Casting his spell
Pulitzer Prize-winning novelist Richard Russo will discuss his new book, That Old Cape Magic, as part of the first Boston Book Festival this Saturday.
In That Old Cape Magic, you compare Cape Cod and the Maine coast. What has living in those places meant to you? I’ve never lived in Cape Cod, but started visiting because I was going to set the novel there. The Cape had what I needed, though it could have been any of those magical seaside places that are very expensive and kind of recede before you as you run toward them. I’ve lived in Maine since 1991.
The novel is about a midlife crisis. Have you had one?

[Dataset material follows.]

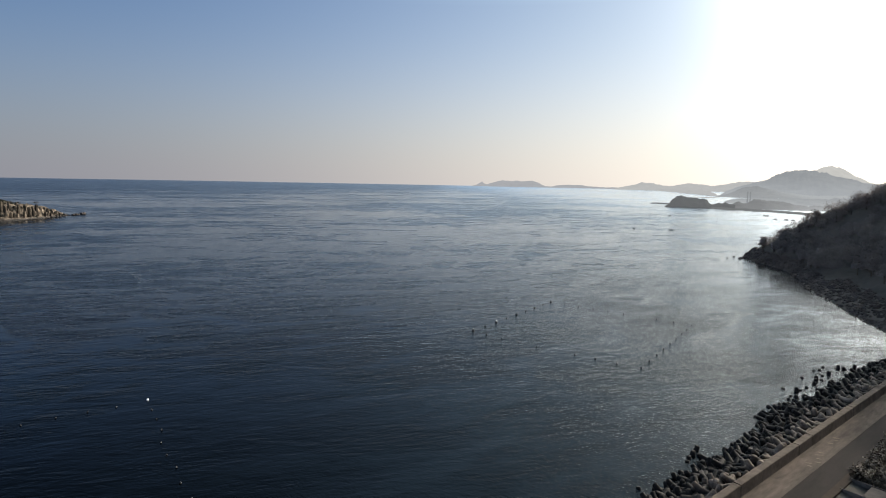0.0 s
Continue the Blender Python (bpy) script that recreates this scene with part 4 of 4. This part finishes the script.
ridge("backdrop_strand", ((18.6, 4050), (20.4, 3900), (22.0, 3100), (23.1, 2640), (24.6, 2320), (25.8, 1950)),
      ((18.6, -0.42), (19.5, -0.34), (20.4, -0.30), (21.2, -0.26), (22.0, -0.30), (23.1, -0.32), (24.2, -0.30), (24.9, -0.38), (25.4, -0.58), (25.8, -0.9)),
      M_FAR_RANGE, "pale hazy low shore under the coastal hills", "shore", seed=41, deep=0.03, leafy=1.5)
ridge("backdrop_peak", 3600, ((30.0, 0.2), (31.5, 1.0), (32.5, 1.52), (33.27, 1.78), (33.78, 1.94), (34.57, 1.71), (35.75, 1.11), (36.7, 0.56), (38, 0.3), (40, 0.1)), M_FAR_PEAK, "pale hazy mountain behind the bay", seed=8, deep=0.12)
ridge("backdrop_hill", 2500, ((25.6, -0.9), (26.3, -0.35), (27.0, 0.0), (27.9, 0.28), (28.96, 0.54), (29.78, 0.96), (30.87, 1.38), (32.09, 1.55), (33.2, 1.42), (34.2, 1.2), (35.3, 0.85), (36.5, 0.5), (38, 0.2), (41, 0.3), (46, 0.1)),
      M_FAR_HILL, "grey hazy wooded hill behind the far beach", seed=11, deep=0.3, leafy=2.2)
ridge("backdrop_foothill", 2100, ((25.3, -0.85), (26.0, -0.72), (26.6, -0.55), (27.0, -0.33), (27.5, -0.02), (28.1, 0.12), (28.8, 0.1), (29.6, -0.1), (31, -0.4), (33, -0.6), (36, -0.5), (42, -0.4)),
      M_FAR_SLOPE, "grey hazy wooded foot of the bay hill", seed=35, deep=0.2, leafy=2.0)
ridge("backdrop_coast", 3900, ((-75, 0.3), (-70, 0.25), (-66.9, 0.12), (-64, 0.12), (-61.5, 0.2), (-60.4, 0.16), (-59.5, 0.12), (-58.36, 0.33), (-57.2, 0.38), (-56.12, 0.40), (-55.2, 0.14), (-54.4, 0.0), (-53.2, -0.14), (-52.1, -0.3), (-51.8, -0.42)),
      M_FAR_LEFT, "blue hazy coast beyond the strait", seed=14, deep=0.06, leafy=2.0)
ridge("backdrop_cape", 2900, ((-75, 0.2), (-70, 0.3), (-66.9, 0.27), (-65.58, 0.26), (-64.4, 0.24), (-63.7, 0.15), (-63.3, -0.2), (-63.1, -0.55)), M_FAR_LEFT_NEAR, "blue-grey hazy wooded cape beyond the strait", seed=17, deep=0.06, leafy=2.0)


def build_far_shore():
    """The low spit with its wooded knoll, the beach and the fields across the bay."""
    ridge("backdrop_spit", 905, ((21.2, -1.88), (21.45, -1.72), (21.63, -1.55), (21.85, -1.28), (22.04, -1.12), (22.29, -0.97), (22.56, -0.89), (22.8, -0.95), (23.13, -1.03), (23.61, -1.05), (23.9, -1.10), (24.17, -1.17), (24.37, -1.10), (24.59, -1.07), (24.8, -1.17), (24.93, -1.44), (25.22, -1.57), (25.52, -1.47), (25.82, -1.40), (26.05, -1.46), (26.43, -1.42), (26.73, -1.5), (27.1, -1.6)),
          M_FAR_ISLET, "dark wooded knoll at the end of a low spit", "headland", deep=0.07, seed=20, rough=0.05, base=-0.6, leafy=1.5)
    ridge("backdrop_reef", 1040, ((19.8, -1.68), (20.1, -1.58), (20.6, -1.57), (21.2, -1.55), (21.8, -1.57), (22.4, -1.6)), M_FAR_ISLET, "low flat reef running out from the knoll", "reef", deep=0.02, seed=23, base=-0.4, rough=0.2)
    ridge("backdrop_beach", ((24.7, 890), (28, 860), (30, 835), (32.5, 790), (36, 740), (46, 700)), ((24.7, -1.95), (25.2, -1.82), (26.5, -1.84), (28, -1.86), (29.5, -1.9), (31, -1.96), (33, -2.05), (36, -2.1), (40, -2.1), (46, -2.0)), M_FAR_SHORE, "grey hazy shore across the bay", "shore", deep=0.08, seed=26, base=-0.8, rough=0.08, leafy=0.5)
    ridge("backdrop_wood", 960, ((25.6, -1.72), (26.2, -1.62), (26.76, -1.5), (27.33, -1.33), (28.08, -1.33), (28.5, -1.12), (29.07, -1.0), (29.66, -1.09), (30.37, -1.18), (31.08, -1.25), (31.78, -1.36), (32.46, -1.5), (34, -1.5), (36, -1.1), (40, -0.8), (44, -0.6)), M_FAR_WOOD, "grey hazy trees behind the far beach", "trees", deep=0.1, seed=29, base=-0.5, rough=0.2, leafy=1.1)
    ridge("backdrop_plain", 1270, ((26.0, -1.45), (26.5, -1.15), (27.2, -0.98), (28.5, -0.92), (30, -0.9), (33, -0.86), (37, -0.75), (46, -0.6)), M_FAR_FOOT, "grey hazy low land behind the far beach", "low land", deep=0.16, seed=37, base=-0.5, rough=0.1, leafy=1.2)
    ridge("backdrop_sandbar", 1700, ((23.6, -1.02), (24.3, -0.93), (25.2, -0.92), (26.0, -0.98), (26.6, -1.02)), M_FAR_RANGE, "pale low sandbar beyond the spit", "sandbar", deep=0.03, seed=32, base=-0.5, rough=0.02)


build_far_shore()


def build_towers():
    for a in (28.02, 28.24):
        d = 1180
        x, y = d * math.sin(radians(a)), d * math.cos(radians(a))
        root = thing("tower_block", pose(x, y, 0.0, 0, 0, -a), "tall narrow grey tower block in haze", "building", "towers across the bay")
        bm = fresh()
        box(bm, (1.9, 3.5, 22.5), (0, 0, 11.25), 0.1)
        part("wall", bm, M_FAR_TOWER, root)
        bm = fresh()
        box(bm, (1.2, 2.0, 0.9), (0, 0, 22.9), 0.05)
        part("roof_house", bm, M_FAR_TOWER, root)
        for k in range(6):
            bm = fresh()
            box(bm, (1.2, 0.08, 1.2), (0, -1.77, 5.0 + 3.0 * k), 0.02)
            part("window", bm, M_FAR_SHORE, root)


build_towers()


def build_far_houses():
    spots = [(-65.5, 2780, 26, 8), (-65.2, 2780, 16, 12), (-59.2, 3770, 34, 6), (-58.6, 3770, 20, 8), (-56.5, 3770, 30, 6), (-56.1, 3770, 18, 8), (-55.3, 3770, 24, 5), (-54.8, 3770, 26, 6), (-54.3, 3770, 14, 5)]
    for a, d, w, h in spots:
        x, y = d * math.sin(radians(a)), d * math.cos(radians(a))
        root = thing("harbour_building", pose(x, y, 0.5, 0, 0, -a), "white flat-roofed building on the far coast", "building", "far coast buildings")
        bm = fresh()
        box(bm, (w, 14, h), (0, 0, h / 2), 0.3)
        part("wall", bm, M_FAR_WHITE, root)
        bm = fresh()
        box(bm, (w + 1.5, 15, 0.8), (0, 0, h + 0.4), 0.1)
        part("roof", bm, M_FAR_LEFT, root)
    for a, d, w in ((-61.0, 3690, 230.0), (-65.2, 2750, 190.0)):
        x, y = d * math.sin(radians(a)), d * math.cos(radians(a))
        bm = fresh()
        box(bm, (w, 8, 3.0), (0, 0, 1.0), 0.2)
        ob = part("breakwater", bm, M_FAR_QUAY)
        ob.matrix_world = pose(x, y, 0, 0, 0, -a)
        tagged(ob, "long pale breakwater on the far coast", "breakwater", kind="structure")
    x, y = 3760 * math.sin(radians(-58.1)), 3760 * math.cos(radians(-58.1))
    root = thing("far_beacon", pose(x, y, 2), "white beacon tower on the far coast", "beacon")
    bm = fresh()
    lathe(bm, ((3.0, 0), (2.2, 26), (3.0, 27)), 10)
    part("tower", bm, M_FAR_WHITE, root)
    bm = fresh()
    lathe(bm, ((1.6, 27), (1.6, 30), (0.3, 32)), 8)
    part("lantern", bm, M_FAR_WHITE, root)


build_far_houses()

Not a terribly serious one. I bought a Miata and think that’s about as hairbrained as I got. Some critics assume the main character Jack Griffin is me, that I must be suffering some kind of meltdown and that my marriage was crumbling.
So we should establish that the novel was not autobiographical.
There is some autobiography in the sense that I’m an only child and my wife, Barbara, is one of 10. So I was able to show what it’s like to visit a large, boisterous family when you’re used to quiet.
Have marriage and family changed in the last 30 years? I don’t think there’s a doubt in my mind. We’re all living longer, but, also, we have to nurse our grievances longer. Families are more likely to just disperse.
Your work is sometimes about loss to individuals and in society. Where is the country headed? Oh, Lord. In the darker days, before the new presidency, there was a sense that America was finished. With Obama, there’s a great sense of possibility. But my fellow Americans are beginning to wear me down. Watching people chip away at Obama, I remain optimistic but less so than I was.
You deal with profound issues in your work, yet manage to infuse the narrative with great humor. It hadn’t occurred to me until the writing of Mohawk and really the editing of it that I was going to be a comic writer. . . . I began to realize I was not going to be able to go, in my novels, from one dark place to another. I was going to have to let loose my profound conviction that the world is a very, very entertaining place when it’s not breaking our hearts.